Effect of Dividend Declaration on Stock Price Movement in Bangladesh – A Study on Five Selected Private Commercial Banks Listed in DSE
Keywords:
Dividend, Commercial Bank, Stock, DSE, Shareholder, Declaration, Market PriceAbstract
Payments of dividends are the key return variable from which investors determine share value. They represent a source of cash flow to the stockholders and provide information about the firms’ current and future performance. Investors mostly look at the profitability of the firm while purchasing equity shares from the secondary market. Since the dividend is paid to the shareholders is one of the best indicators of profitability. It is generally believed that dividend plays a crucial role in determining the market price of the share. The relationship between dividend declaration and share price is not clear in the literature on finance and it is still a controversial issue in both developing and under-developing countries. This research attempts to analyze the behavior of stock price reactions to the declaration of dividends of five commercial banks operating in Bangladesh. This research basically focuses on secondary data obtained from the Dhaka stock exchange.
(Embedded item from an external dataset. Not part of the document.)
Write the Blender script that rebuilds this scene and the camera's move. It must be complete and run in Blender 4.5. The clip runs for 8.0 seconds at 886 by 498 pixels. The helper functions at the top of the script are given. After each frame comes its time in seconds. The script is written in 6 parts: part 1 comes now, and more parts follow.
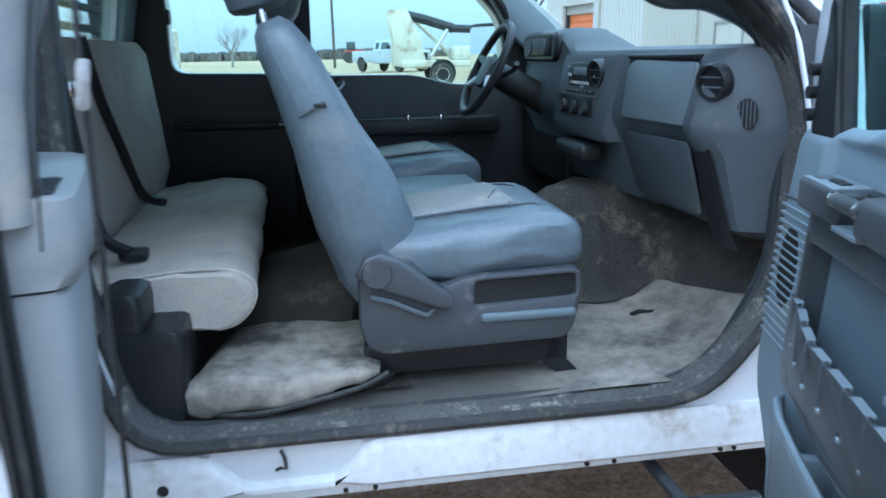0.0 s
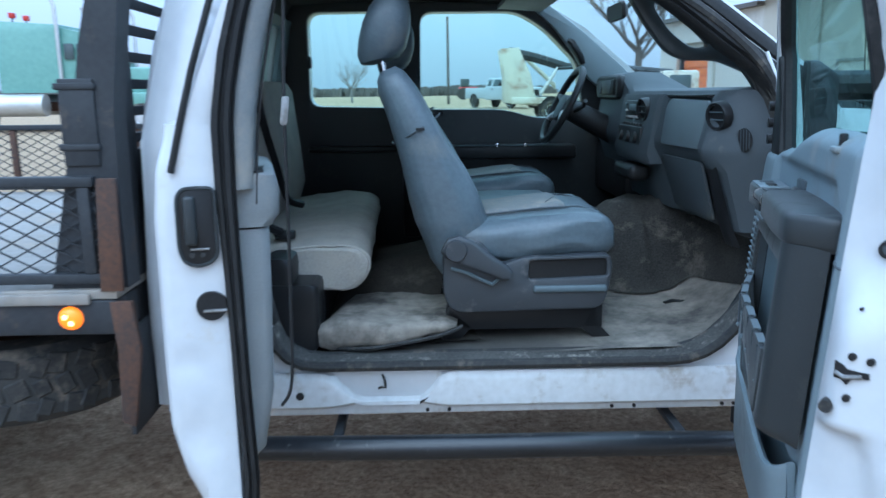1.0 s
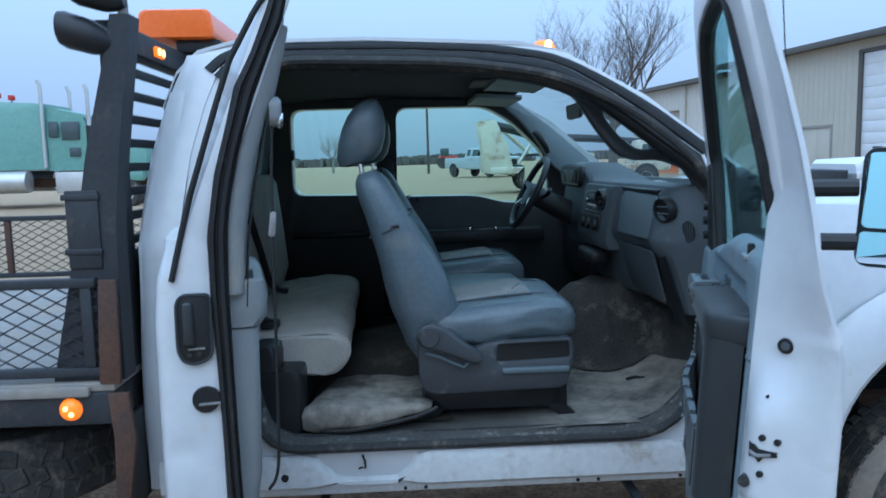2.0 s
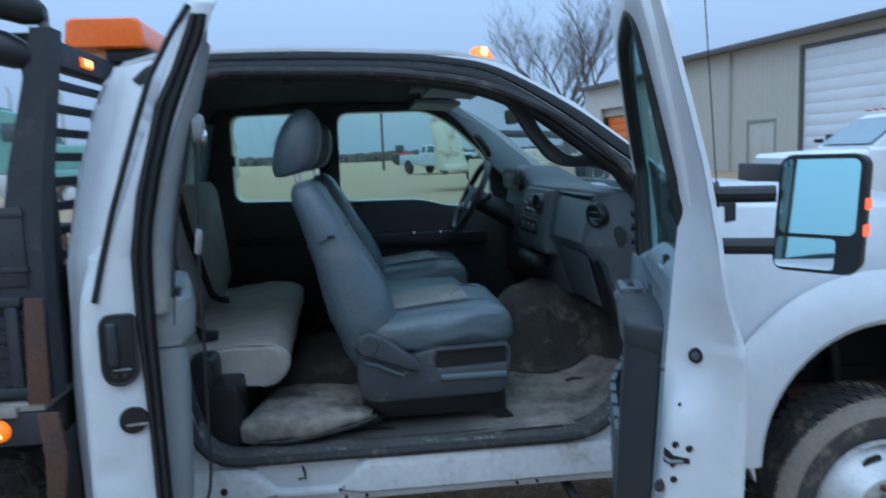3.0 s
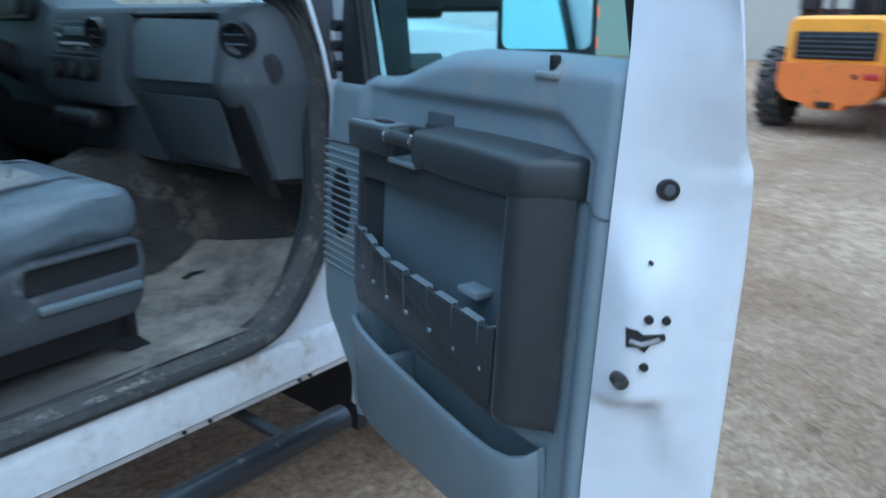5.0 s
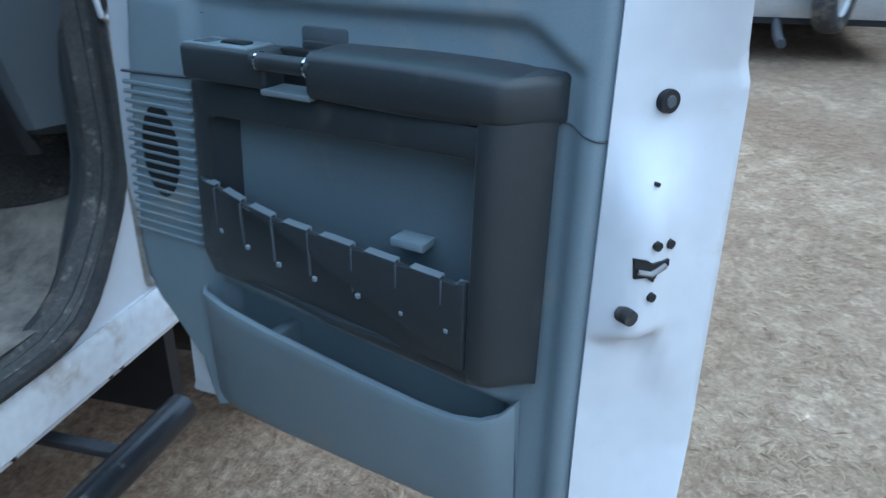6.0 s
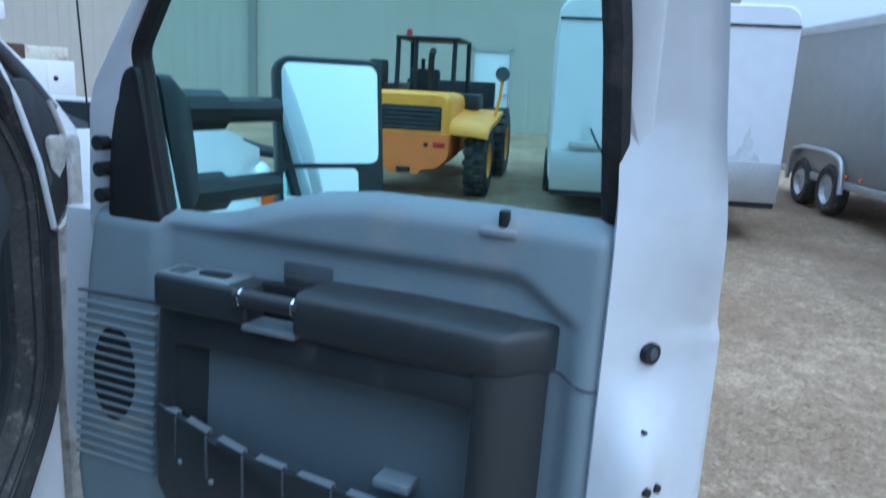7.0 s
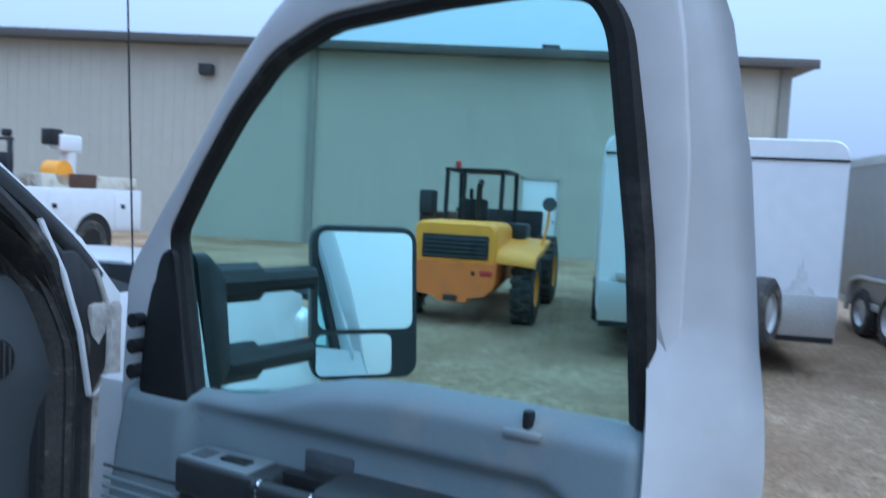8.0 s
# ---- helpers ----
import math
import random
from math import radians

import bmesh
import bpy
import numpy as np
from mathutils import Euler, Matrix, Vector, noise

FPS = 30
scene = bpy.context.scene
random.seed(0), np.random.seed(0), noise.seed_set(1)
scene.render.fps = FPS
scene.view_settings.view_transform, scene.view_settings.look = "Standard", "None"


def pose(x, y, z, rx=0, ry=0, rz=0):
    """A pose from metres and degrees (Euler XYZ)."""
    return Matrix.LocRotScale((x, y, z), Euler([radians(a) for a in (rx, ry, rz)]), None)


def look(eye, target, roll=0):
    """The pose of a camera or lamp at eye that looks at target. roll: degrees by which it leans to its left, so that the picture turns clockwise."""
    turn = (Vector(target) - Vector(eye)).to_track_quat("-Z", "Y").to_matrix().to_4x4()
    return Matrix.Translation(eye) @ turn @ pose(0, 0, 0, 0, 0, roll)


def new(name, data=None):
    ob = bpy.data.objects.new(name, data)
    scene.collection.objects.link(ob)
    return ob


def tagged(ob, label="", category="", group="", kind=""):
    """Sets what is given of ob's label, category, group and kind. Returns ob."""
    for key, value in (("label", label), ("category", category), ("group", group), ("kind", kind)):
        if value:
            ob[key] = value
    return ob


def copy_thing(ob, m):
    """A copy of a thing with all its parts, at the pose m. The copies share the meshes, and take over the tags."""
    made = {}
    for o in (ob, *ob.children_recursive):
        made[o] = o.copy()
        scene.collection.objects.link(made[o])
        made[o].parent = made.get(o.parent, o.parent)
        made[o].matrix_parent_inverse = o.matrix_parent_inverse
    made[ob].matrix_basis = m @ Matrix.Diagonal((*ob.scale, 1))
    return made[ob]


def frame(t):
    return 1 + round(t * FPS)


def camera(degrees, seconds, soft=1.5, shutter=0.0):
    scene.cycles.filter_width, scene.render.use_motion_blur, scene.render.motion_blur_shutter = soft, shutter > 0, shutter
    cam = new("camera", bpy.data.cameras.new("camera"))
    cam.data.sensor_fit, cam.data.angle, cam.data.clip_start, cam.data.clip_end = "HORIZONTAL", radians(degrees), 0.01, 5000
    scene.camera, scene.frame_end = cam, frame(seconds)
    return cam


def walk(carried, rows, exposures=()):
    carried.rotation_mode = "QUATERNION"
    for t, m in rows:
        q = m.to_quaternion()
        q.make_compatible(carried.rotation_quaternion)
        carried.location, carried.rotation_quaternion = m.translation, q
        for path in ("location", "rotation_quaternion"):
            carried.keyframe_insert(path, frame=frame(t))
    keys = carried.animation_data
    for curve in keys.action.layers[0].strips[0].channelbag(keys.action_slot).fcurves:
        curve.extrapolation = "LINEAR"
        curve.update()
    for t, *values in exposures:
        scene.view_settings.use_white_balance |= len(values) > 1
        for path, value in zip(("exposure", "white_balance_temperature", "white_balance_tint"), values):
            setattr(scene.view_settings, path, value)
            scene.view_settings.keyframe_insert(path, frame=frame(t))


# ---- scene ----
cam = camera(61.1, 8.0, soft=1.5, shutter=0.5)
PATH = [
    (0, (0.358, -1.524, 1.548), (0.687, 0.384, 1.046), -0.9),
    (0.5, (0.311, -1.855, 1.554), (0.565, 0.079, 1.113), 0.1),
    (1, (0.387, -2.176, 1.554), (0.437, -0.219, 1.146), -0.6),
    (1.5, (0.416, -2.354, 1.59), (0.401, -0.383, 1.249), -0.7),
    (1.7, (0.399, -2.361, 1.62), (0.449, -0.379, 1.347), -0.5),
    (2.8, (0.482, -2.404, 1.711), (0.638, -0.421, 1.501), -2.3),
    (3, (0.484, -2.389, 1.702), (0.697, -0.416, 1.455), -2.1),
    (3.5, (0.455, -2.284, 1.67), (0.935, -0.373, 1.325), -2.0),
    (4, (0.308, -2.083, 1.619), (1.142, -0.322, 1.171), -1.7),
    (4.5, (0.23, -1.783, 1.556), (1.353, -0.212, 1.034), -0.2),
    (5, (0.168, -1.468, 1.537), (1.623, -0.235, 0.934), -0.3),
    (5.2, (0.13, -1.359, 1.523), (1.701, -0.307, 0.87), -0.4),
    (6.3, (0.189, -0.975, 1.521), (1.999, -0.633, 0.741), 1.4),
    (6.5, (0.182, -0.945, 1.563), (2.042, -0.662, 0.884), 2.4),
    (7, (0.172, -0.913, 1.636), (2.109, -0.674, 1.196), 2.9),
    (7.5, (0.17, -0.911, 1.694), (2.135, -0.682, 1.398), 3.3),
    (8, (0.203, -0.938, 1.731), (2.16, -0.547, 1.602), 2.9),
]
EXPOSURE = [(0, 1.28, 5600, 6), (0.5, 1.0, 5480, 4), (1, 0.78, 5430, 3), (1.5, 0.44, 5400, 3), (1.7, 0.33, 5400, 3), (2.8, -0.05, 5400, 3), (3, -0.08, 5400, 3), (3.5, 0.04, 5400, 4), (4, 0.28, 5420, 3), (4.5, 0.46, 5420, 3), (5, 0.55, 5400, 2), (6.5, 0.6, 5380, 2), (7, 0.46, 5350, 4), (8, 0.22, 5350, 6)]
walk(cam, [(t, look(eye, target, roll)) for t, eye, target, roll in PATH], EXPOSURE)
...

This is qualitative research because it is designed to tell the researcher how and why share price moves after dividend declaration dates. This study also analyzed the commercial banks’ dividend practices with two existing theories of dividend policies named Modigliani and Miller hypothesis of irrelevance and relevance to Gordon’s model. It appears that Gordon’s model can best describe the commercial bank's dividend practices. The major objective of this study is to identify whether a dividend declaration conveys any information to the market that results in a price reaction for adjusting the dividend announcement information. Finally, the dividend announcement has no contribution to conveying information to the market that results from price reaction.